WORK INSTRUCTIONS: Wherever the string "script" appears, copy the whole line.
** begin EXERCISE INPUTS **
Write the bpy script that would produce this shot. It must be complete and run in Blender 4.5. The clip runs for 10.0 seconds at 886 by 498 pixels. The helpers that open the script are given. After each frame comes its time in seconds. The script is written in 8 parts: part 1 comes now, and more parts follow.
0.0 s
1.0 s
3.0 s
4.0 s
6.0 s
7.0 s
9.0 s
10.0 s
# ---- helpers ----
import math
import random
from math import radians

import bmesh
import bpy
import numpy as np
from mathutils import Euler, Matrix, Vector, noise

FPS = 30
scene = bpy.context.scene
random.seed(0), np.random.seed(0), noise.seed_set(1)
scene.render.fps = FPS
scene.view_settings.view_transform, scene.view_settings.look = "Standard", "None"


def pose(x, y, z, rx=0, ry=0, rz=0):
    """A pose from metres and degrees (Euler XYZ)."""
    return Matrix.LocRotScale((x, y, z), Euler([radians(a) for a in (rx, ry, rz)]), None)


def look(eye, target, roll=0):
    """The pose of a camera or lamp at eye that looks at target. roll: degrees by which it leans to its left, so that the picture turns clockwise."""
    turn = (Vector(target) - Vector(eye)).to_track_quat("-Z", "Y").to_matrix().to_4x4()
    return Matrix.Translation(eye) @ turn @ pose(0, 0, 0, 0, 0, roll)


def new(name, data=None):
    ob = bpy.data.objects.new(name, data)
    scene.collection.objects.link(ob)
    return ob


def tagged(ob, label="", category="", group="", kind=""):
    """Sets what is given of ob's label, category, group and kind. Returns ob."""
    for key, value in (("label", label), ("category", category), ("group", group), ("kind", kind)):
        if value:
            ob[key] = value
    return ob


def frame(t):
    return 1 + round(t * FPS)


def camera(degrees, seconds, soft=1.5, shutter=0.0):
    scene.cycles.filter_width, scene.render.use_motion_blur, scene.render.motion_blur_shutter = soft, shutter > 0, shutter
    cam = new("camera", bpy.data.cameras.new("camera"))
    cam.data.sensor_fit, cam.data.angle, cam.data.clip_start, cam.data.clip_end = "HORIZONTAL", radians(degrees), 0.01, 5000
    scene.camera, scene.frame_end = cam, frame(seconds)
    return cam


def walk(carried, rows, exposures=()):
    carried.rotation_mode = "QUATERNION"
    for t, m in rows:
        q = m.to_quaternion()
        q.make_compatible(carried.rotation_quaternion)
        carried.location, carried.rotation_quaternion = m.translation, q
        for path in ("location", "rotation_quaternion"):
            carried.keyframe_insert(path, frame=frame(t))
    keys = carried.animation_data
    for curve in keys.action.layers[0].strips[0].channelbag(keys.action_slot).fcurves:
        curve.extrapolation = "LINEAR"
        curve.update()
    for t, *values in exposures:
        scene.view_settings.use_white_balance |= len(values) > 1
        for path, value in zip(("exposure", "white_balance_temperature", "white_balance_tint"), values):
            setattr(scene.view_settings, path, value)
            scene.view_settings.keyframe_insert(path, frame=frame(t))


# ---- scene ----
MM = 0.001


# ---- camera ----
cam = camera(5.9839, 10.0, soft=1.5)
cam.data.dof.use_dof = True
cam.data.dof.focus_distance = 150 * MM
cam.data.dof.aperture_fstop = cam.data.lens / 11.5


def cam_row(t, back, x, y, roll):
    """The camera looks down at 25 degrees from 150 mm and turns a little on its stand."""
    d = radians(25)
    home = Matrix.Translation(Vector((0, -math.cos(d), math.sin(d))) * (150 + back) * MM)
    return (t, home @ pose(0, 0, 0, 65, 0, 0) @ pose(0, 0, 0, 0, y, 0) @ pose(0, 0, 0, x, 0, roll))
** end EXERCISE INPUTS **
** begin EXERCISE INPUTS **
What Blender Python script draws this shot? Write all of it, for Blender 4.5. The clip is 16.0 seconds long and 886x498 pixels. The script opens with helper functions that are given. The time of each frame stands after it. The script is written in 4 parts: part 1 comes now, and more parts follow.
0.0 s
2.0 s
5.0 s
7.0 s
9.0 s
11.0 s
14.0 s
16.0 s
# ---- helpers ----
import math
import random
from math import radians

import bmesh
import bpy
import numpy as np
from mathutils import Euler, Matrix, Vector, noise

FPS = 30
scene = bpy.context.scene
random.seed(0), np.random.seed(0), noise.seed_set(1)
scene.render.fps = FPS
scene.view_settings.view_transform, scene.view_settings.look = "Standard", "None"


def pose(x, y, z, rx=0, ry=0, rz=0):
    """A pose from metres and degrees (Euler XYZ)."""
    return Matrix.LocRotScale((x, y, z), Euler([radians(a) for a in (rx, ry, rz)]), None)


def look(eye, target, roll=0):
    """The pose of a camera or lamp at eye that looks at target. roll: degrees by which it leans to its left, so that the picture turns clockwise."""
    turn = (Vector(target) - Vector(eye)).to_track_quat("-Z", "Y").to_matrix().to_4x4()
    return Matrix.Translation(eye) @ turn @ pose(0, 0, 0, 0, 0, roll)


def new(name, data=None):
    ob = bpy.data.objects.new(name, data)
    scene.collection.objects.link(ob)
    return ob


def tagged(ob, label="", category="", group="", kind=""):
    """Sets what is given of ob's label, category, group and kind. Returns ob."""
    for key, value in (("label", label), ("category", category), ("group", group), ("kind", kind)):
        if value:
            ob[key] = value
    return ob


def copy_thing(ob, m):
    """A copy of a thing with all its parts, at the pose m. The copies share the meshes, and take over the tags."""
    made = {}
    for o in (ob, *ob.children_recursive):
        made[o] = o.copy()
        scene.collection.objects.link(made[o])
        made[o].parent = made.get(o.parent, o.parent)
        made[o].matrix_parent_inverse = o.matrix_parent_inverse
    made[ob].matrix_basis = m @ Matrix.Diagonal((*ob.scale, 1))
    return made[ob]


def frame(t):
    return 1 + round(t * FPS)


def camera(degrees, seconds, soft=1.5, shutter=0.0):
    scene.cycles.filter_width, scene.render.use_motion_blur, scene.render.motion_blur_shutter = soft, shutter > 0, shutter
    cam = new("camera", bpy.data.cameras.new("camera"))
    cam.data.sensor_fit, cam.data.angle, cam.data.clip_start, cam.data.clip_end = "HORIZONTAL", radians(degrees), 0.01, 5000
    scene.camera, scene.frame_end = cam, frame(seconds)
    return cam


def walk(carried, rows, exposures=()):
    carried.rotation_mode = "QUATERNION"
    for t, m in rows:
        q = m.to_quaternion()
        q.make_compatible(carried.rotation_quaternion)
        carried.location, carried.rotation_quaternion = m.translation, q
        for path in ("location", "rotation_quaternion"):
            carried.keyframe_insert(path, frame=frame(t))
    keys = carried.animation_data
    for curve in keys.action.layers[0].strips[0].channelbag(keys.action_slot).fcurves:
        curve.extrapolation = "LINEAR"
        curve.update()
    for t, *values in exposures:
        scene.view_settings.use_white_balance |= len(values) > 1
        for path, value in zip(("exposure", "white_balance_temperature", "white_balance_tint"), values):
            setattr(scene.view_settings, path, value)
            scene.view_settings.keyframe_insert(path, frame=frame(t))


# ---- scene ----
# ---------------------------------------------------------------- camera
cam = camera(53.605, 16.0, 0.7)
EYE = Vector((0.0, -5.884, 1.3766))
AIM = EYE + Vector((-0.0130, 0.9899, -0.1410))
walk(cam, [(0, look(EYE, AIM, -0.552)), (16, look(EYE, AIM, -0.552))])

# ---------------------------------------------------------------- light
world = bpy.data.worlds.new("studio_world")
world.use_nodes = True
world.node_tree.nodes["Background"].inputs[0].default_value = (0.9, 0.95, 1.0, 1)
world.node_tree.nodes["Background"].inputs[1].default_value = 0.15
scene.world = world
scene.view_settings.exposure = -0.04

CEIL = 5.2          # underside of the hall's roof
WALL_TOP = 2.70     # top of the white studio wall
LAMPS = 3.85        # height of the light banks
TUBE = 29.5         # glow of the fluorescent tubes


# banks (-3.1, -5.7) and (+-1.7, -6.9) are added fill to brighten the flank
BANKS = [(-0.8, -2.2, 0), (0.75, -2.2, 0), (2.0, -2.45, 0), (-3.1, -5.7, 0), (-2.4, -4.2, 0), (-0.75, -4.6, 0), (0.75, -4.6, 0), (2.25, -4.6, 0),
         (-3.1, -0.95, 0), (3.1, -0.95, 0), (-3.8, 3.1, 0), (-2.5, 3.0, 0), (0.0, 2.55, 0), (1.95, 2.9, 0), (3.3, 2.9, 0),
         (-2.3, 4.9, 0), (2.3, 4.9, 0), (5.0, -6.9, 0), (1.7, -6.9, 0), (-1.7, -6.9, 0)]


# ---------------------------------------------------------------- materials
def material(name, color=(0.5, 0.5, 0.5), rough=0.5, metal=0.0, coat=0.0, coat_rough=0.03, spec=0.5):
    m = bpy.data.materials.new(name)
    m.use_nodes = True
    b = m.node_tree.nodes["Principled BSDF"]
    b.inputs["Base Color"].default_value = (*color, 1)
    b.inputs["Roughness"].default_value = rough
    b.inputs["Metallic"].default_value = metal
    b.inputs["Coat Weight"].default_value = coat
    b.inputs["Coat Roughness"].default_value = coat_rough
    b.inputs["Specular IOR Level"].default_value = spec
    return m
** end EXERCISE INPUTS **
** begin EXERCISE INPUTS **
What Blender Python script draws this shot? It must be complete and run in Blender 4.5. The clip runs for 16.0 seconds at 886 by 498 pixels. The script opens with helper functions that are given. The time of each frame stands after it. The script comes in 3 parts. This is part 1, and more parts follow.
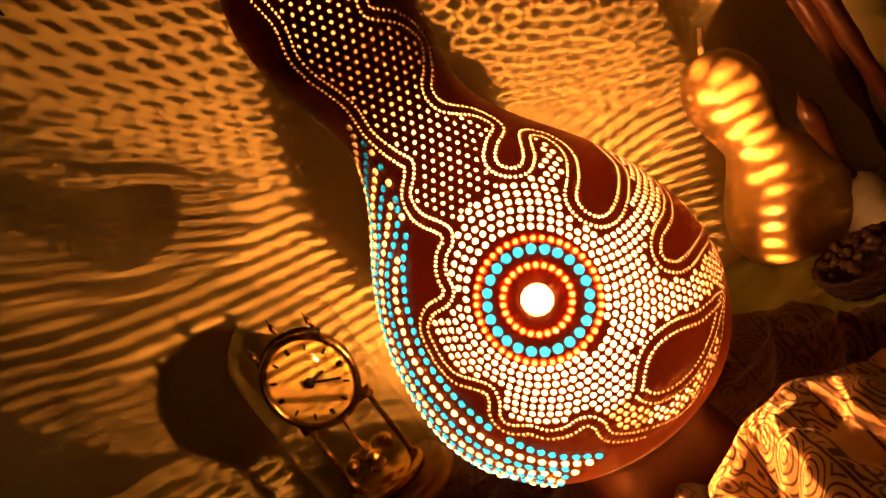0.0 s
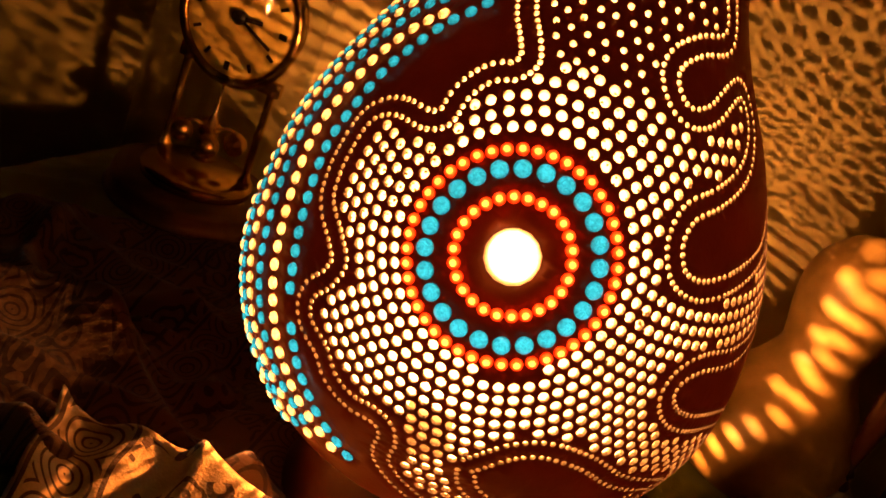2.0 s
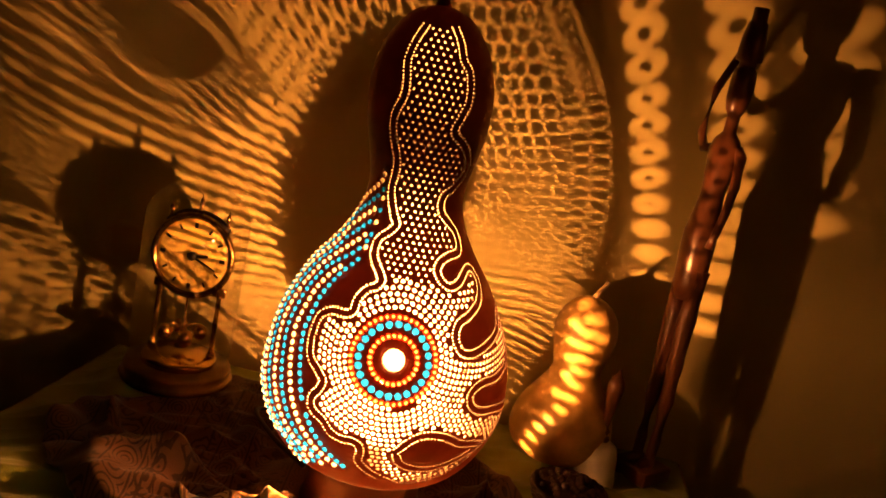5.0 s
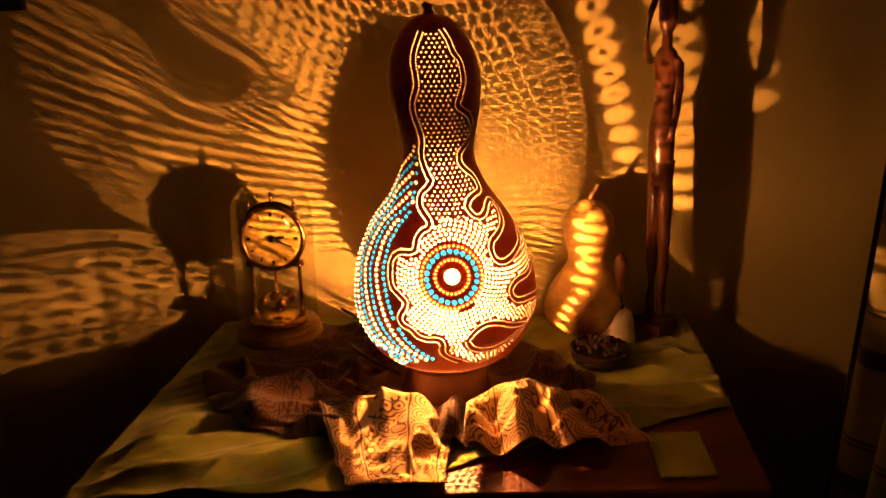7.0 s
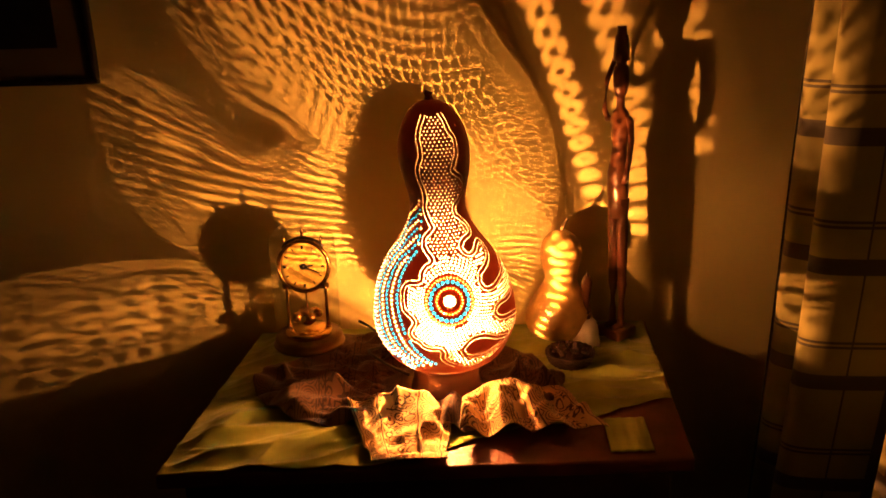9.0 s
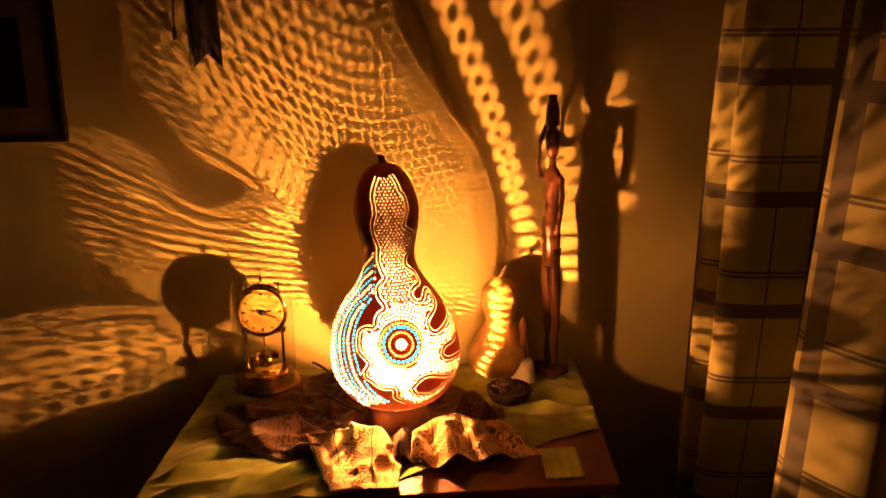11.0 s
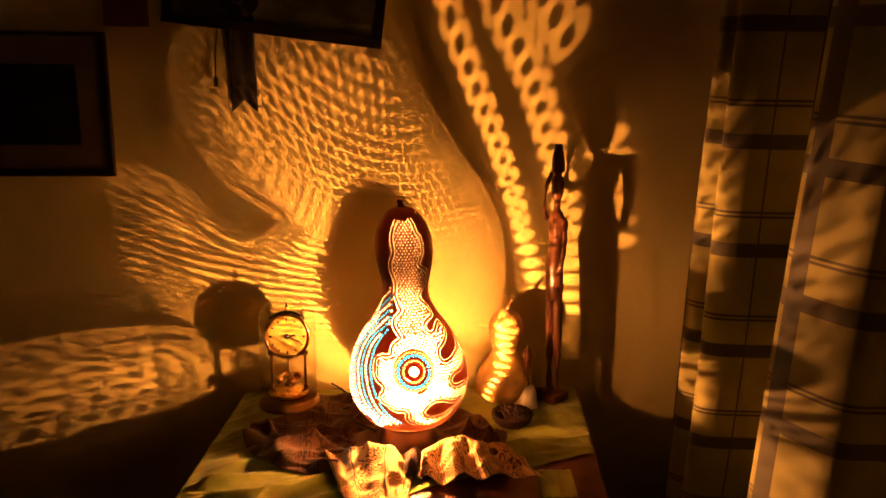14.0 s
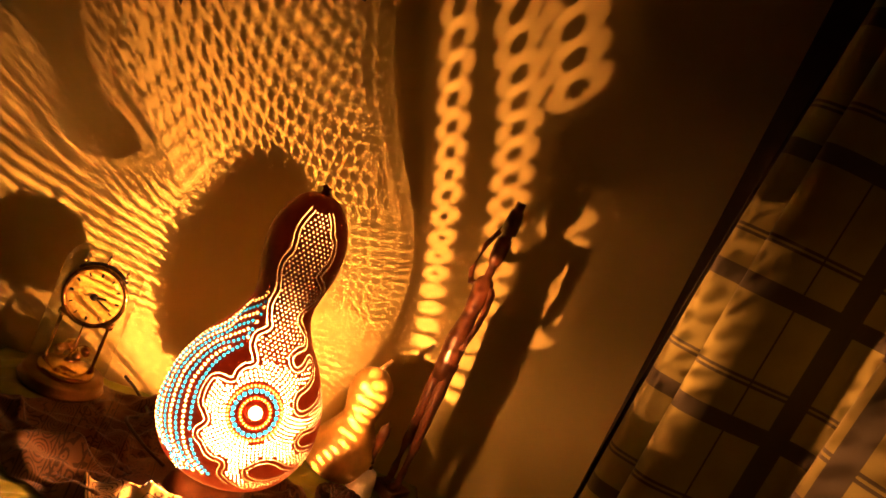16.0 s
** end EXERCISE INPUTS **
FULL OUTPUT:
Write the bpy script that would produce this shot. It must be complete and run in Blender 4.5. The clip runs for 10.0 seconds at 886 by 498 pixels. The helpers that open the script are given. After each frame comes its time in seconds. The script is written in 8 parts: part 1 comes now, and more parts follow.
What Blender Python script draws this shot? Write all of it, for Blender 4.5. The clip is 16.0 seconds long and 886x498 pixels. The script opens with helper functions that are given. The time of each frame stands after it. The script is written in 4 parts: part 1 comes now, and more parts follow.
What Blender Python script draws this shot? It must be complete and run in Blender 4.5. The clip runs for 16.0 seconds at 886 by 498 pixels. The script opens with helper functions that are given. The time of each frame stands after it. The script comes in 3 parts. This is part 1, and more parts follow.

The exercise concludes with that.